# TASK INSTRUCTIONS
Copy out the data below as written; omit any images.

# SUPPLIED INFORMATION
Start
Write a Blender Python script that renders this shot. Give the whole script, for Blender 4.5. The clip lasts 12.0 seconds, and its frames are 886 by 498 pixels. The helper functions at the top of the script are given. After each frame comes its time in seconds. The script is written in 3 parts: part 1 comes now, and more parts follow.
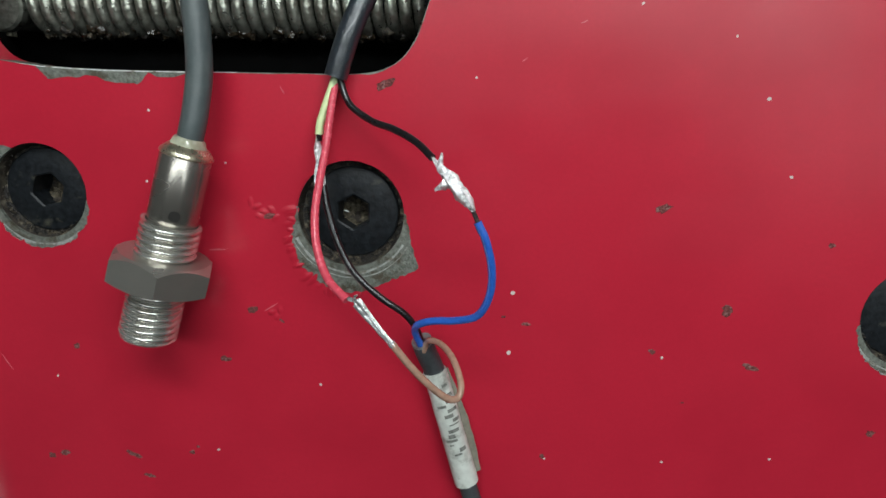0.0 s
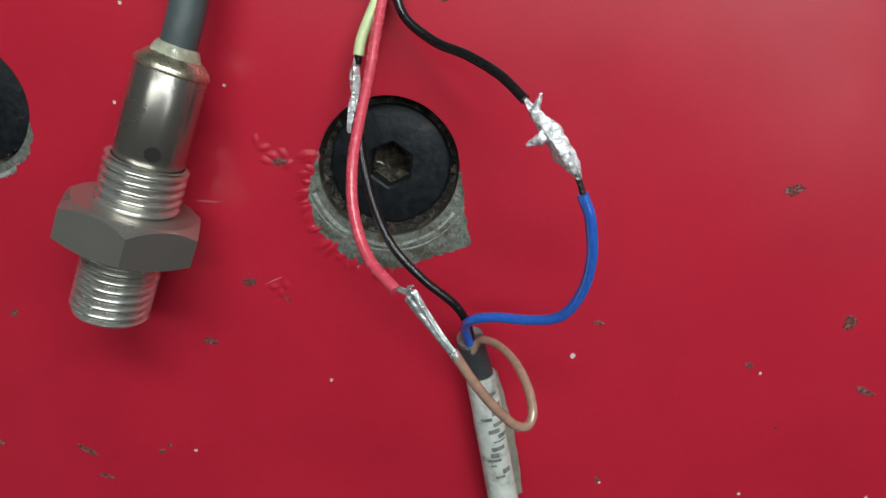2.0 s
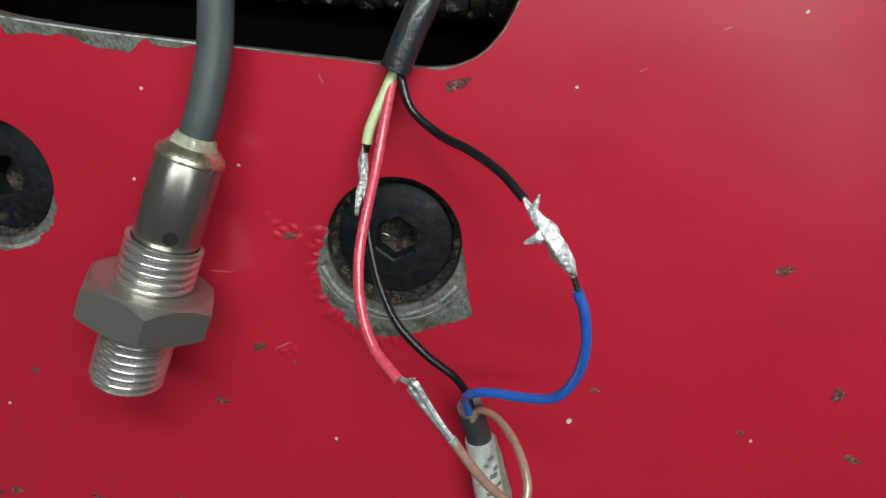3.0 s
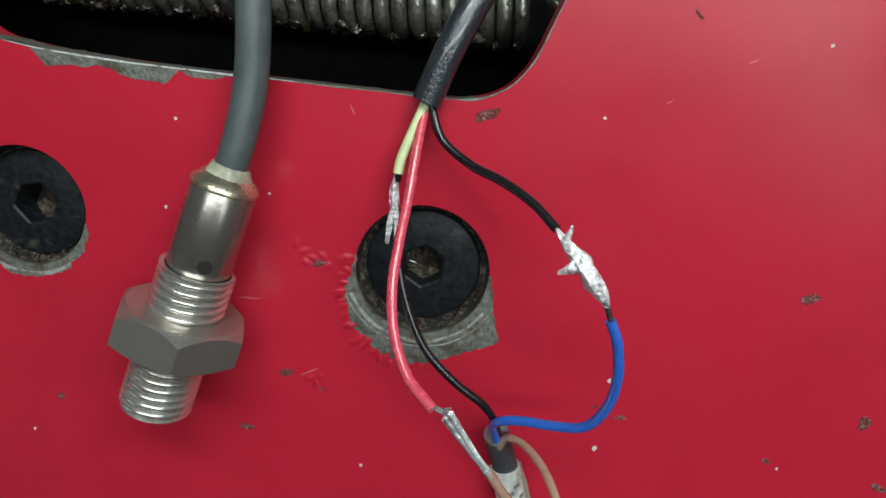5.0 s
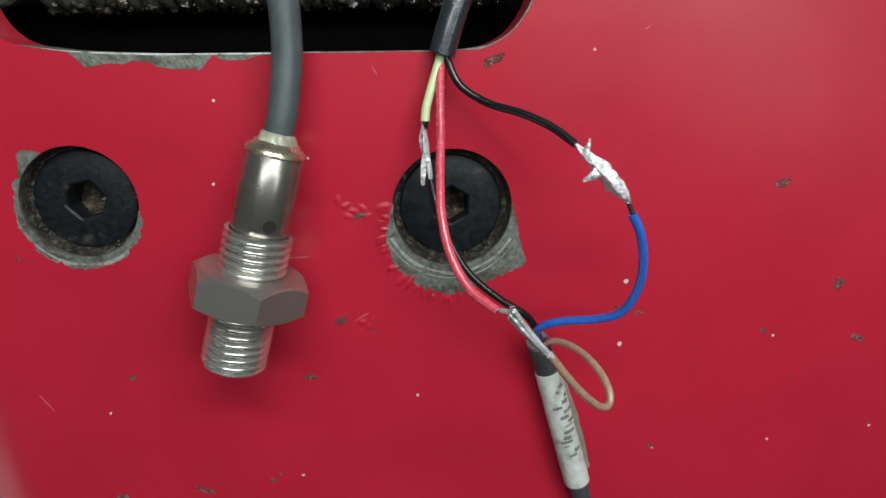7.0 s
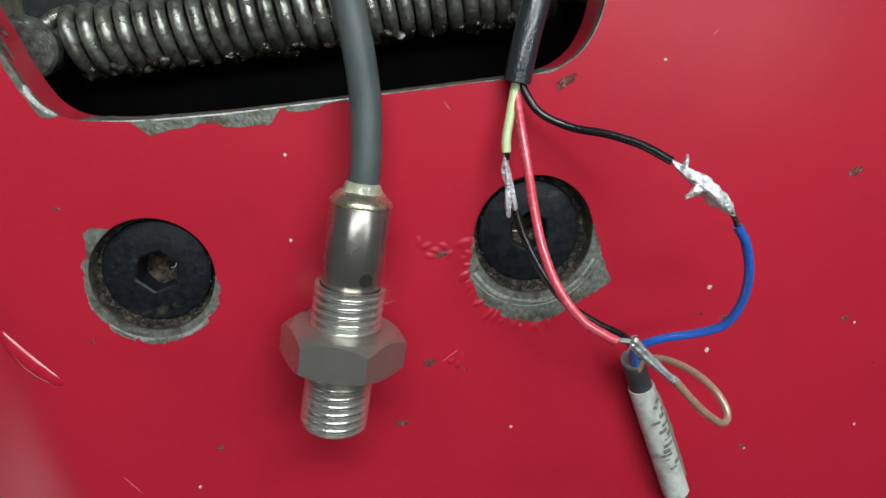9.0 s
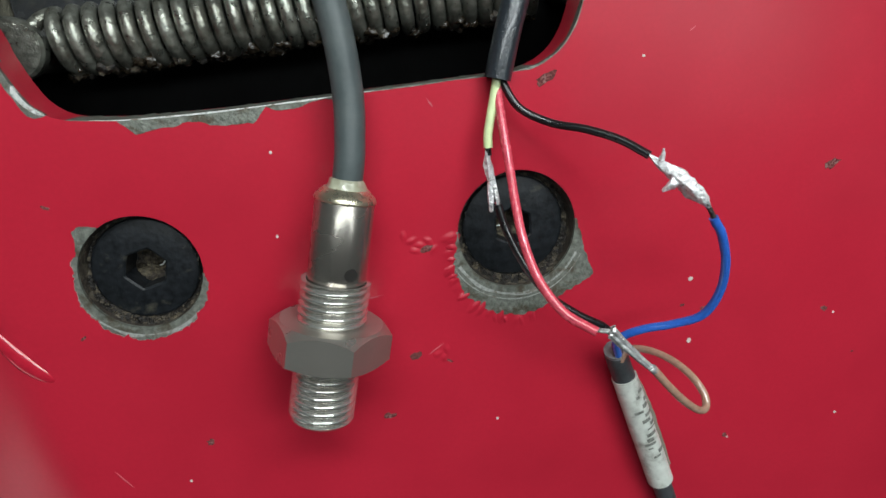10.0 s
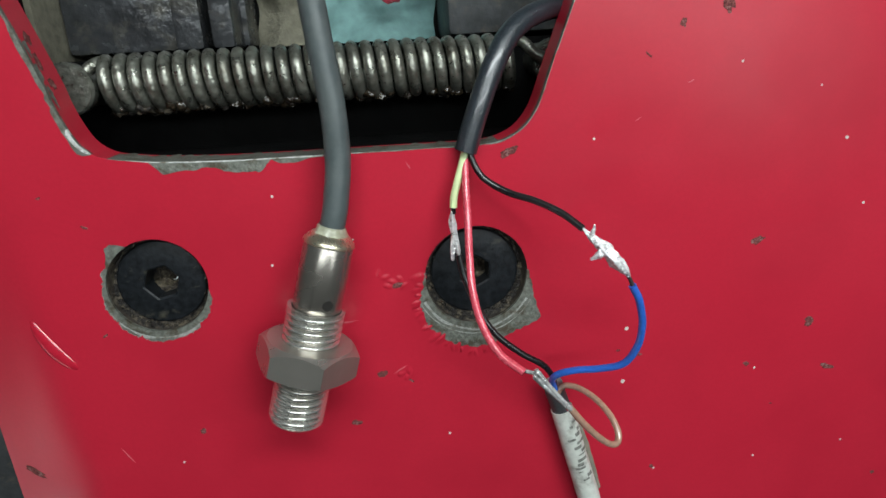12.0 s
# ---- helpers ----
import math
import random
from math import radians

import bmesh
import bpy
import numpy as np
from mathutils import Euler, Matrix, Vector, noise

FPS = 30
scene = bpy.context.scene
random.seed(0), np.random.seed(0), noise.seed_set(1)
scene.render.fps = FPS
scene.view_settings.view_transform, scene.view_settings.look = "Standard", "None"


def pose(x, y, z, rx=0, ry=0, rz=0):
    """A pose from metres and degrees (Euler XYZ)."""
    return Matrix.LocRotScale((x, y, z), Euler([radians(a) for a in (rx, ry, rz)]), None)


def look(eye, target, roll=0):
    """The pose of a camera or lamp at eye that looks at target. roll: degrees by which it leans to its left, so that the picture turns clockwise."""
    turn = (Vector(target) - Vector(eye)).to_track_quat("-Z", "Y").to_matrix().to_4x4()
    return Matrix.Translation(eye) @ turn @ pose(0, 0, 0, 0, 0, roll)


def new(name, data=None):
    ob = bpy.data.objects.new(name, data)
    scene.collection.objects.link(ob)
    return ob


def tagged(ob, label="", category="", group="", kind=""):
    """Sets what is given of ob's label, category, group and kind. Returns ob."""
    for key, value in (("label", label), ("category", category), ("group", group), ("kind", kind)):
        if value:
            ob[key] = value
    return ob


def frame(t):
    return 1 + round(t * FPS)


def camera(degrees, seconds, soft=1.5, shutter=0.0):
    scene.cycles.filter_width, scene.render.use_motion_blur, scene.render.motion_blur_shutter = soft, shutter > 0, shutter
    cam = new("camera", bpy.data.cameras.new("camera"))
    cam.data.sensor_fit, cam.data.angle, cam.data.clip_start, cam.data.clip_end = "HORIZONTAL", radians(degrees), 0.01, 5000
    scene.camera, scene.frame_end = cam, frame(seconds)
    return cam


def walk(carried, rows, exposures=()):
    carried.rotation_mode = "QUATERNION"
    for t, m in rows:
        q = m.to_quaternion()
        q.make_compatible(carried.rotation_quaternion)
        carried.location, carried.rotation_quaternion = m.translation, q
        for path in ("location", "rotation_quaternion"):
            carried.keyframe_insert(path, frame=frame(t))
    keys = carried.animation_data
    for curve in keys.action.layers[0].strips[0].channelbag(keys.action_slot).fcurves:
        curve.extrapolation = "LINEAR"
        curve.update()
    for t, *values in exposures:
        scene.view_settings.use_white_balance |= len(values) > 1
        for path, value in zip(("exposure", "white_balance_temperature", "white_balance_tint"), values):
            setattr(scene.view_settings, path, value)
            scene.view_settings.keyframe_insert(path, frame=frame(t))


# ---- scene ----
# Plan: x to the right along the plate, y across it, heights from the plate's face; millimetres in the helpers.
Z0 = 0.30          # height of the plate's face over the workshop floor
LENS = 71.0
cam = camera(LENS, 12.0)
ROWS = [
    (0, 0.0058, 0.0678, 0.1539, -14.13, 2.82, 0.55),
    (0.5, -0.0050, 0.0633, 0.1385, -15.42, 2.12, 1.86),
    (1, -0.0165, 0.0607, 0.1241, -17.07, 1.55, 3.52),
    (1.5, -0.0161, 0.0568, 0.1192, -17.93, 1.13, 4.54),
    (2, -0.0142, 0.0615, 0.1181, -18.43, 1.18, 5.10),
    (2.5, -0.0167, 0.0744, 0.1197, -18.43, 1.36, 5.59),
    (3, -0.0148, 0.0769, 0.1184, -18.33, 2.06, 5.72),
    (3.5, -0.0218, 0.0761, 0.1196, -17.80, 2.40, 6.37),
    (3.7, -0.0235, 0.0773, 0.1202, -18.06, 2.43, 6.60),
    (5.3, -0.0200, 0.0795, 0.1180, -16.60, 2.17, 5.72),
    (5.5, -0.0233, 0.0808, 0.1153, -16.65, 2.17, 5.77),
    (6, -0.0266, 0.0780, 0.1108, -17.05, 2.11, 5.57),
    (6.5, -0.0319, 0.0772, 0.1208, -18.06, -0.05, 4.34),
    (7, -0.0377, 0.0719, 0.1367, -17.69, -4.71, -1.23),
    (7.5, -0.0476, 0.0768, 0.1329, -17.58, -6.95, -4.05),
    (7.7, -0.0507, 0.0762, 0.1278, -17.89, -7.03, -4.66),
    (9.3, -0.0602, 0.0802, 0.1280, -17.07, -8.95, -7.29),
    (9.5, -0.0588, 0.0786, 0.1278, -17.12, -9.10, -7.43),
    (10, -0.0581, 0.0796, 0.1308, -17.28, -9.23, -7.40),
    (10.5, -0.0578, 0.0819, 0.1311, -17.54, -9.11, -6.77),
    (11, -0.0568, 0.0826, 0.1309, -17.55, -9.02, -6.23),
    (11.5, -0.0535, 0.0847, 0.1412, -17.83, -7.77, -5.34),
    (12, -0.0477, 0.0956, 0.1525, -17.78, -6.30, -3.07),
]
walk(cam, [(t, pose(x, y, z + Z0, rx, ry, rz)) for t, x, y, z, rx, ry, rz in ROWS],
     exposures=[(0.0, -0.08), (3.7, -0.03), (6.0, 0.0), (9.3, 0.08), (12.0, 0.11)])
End
# TASK RESPONSE
Write a Blender Python script that renders this shot. Give the whole script, for Blender 4.5. The clip lasts 12.0 seconds, and its frames are 886 by 498 pixels. The helper functions at the top of the script are given. After each frame comes its time in seconds. The script is written in 3 parts: part 1 comes now, and more parts follow.
0.0 s
2.0 s
3.0 s
5.0 s
7.0 s
9.0 s
10.0 s
12.0 s
# ---- helpers ----
import math
import random
from math import radians

import bmesh
import bpy
import numpy as np
from mathutils import Euler, Matrix, Vector, noise

FPS = 30
scene = bpy.context.scene
random.seed(0), np.random.seed(0), noise.seed_set(1)
scene.render.fps = FPS
scene.view_settings.view_transform, scene.view_settings.look = "Standard", "None"


def pose(x, y, z, rx=0, ry=0, rz=0):
    """A pose from metres and degrees (Euler XYZ)."""
    return Matrix.LocRotScale((x, y, z), Euler([radians(a) for a in (rx, ry, rz)]), None)


def look(eye, target, roll=0):
    """The pose of a camera or lamp at eye that looks at target. roll: degrees by which it leans to its left, so that the picture turns clockwise."""
    turn = (Vector(target) - Vector(eye)).to_track_quat("-Z", "Y").to_matrix().to_4x4()
    return Matrix.Translation(eye) @ turn @ pose(0, 0, 0, 0, 0, roll)


def new(name, data=None):
    ob = bpy.data.objects.new(name, data)
    scene.collection.objects.link(ob)
    return ob


def tagged(ob, label="", category="", group="", kind=""):
    """Sets what is given of ob's label, category, group and kind. Returns ob."""
    for key, value in (("label", label), ("category", category), ("group", group), ("kind", kind)):
        if value:
            ob[key] = value
    return ob


def frame(t):
    return 1 + round(t * FPS)


def camera(degrees, seconds, soft=1.5, shutter=0.0):
    scene.cycles.filter_width, scene.render.use_motion_blur, scene.render.motion_blur_shutter = soft, shutter > 0, shutter
    cam = new("camera", bpy.data.cameras.new("camera"))
    cam.data.sensor_fit, cam.data.angle, cam.data.clip_start, cam.data.clip_end = "HORIZONTAL", radians(degrees), 0.01, 5000
    scene.camera, scene.frame_end = cam, frame(seconds)
    return cam


def walk(carried, rows, exposures=()):
    carried.rotation_mode = "QUATERNION"
    for t, m in rows:
        q = m.to_quaternion()
        q.make_compatible(carried.rotation_quaternion)
        carried.location, carried.rotation_quaternion = m.translation, q
        for path in ("location", "rotation_quaternion"):
            carried.keyframe_insert(path, frame=frame(t))
    keys = carried.animation_data
    for curve in keys.action.layers[0].strips[0].channelbag(keys.action_slot).fcurves:
        curve.extrapolation = "LINEAR"
        curve.update()
    for t, *values in exposures:
        scene.view_settings.use_white_balance |= len(values) > 1
        for path, value in zip(("exposure", "white_balance_temperature", "white_balance_tint"), values):
            setattr(scene.view_settings, path, value)
            scene.view_settings.keyframe_insert(path, frame=frame(t))


# ---- scene ----
# Plan: x to the right along the plate, y across it, heights from the plate's face; millimetres in the helpers.
Z0 = 0.30          # height of the plate's face over the workshop floor
LENS = 71.0
cam = camera(LENS, 12.0)
ROWS = [
    (0, 0.0058, 0.0678, 0.1539, -14.13, 2.82, 0.55),
    (0.5, -0.0050, 0.0633, 0.1385, -15.42, 2.12, 1.86),
    (1, -0.0165, 0.0607, 0.1241, -17.07, 1.55, 3.52),
    (1.5, -0.0161, 0.0568, 0.1192, -17.93, 1.13, 4.54),
    (2, -0.0142, 0.0615, 0.1181, -18.43, 1.18, 5.10),
    (2.5, -0.0167, 0.0744, 0.1197, -18.43, 1.36, 5.59),
    (3, -0.0148, 0.0769, 0.1184, -18.33, 2.06, 5.72),
    (3.5, -0.0218, 0.0761, 0.1196, -17.80, 2.40, 6.37),
    (3.7, -0.0235, 0.0773, 0.1202, -18.06, 2.43, 6.60),
    (5.3, -0.0200, 0.0795, 0.1180, -16.60, 2.17, 5.72),
    (5.5, -0.0233, 0.0808, 0.1153, -16.65, 2.17, 5.77),
    (6, -0.0266, 0.0780, 0.1108, -17.05, 2.11, 5.57),
    (6.5, -0.0319, 0.0772, 0.1208, -18.06, -0.05, 4.34),
    (7, -0.0377, 0.0719, 0.1367, -17.69, -4.71, -1.23),
    (7.5, -0.0476, 0.0768, 0.1329, -17.58, -6.95, -4.05),
    (7.7, -0.0507, 0.0762, 0.1278, -17.89, -7.03, -4.66),
    (9.3, -0.0602, 0.0802, 0.1280, -17.07, -8.95, -7.29),
    (9.5, -0.0588, 0.0786, 0.1278, -17.12, -9.10, -7.43),
    (10, -0.0581, 0.0796, 0.1308, -17.28, -9.23, -7.40),
    (10.5, -0.0578, 0.0819, 0.1311, -17.54, -9.11, -6.77),
    (11, -0.0568, 0.0826, 0.1309, -17.55, -9.02, -6.23),
    (11.5, -0.0535, 0.0847, 0.1412, -17.83, -7.77, -5.34),
    (12, -0.0477, 0.0956, 0.1525, -17.78, -6.30, -3.07),
]
walk(cam, [(t, pose(x, y, z + Z0, rx, ry, rz)) for t, x, y, z, rx, ry, rz in ROWS],
     exposures=[(0.0, -0.08), (3.7, -0.03), (6.0, 0.0), (9.3, 0.08), (12.0, 0.11)])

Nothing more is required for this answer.